Ironically, a group with financial ties to Nicholson's supporters recently attacked Green Bay educator and potential candidate Nicole Schneider for being insufficiently conservative. Schneider… has gotten heat for her pesky habit of taking to social media to either praise Democratic politicians or criticize Republicans. While her skepticism over Donald Trump's candidacy certainly isn't a deal-breaker, she should be ready to explain her apparent enthusiasm for Obamacare.

If state Sen. Leah Vukmir of Wauwatosa or state Rep. Dale Kooyenga of Brookfield enter the race, voters can choose candidates who won't have to waste time explaining their conservative credentials to primary voters. Each of those state legislators can boast a list of conservative accomplishments as long as their arm.

While it's too early to rule out either Schneider or Nicholson, they better be ready to spend a lot of money convincing GOP voters that they now possess Republican brains.”

FOX 6 Now: Crowded Field: Gov. Walker urges GOP candidates for US Senate to focus on Baldwin
“At least a half-dozen Wisconsin Republicans are looking to take on U.S. Senator Tammy Baldwin next year… Three more, and the field would have as many people as the title card from ‘The Brady Bunch.’

Other Republicans have memories of 2012, when there was another tough primary. Baldwin was able to conserve her firepower for the general election, beating former Governor Tommy Thompson.

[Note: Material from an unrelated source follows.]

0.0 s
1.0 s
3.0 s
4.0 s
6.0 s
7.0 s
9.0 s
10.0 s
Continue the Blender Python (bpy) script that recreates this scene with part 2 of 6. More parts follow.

One of the potential candidates this year, Kevin Nicholson of Waukesha County, is already facing questions about his voting record. In 2005, while living in North Carolina, Nicholson registered as a Democrat. He went on to vote in the 2008 Democratic presidential primary, when the candidates were Barack Obama, Hillary Clinton or Mike Gravel. Nicholson told FOX6 News he voted "no preference" in the Democratic primary and went on to vote for Republican John McCain that November.”